Had trouble understanding some of the algorithms. I wish there was more information here. Felt like there were some assumptions. Other than that, the book was exactly what I needed as a starting point into data.
This book is a good introduction for total n00bs to Data Science... Anyone with some pror knowledge and/or quantitative chops will want to looks for something more advanced.
for everybody who don’t have any knowledge about data science maybe it will be a decent book.
i’m the one that have no prior knowledge and found that this books interesting to read also easy to understand.
for you who likes book that have a lot practical thing this will be bad. instead this book will give you a lot explanation about data science in theory way with analogies that makes you understand.
there are introductory how data science applications in real world. this book also give explanation about step to become data science job related.
Almost everyone, especially at nonprofits, needs to understand and work with data. This is an accessible text that may raise awareness of the growing field as well as the fact that you don’t need a masters degree in data science to become a data scientist.

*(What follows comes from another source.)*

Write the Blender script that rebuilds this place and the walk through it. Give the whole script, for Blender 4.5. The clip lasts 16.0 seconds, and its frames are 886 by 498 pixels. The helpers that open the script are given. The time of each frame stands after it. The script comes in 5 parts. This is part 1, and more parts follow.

This book takes a broad approach to introducing what a data professional does daily and I would recommend it to anyone looking to break into a data career. I really like the case studies the author included and found them to have helpful material for interviews. As a side note, I found it unnerving that the Oxford comma (do British publishers not care for it?!) was missing and some of the punctuation was off. pg 126 ...changes in a country's__against its GDP crime rate.
Kirill is great explaining and transmitting the confidence needed to start a career in Data Science. It also lays in simple steps how anyone, including people that have never been in a technical field, can start and have a successful career in this field, Data Science.
Excellent fundamental resource for data (and other) analytics. Checked this out at the library, but highly considering buying a copy for myself. Would highly recommend!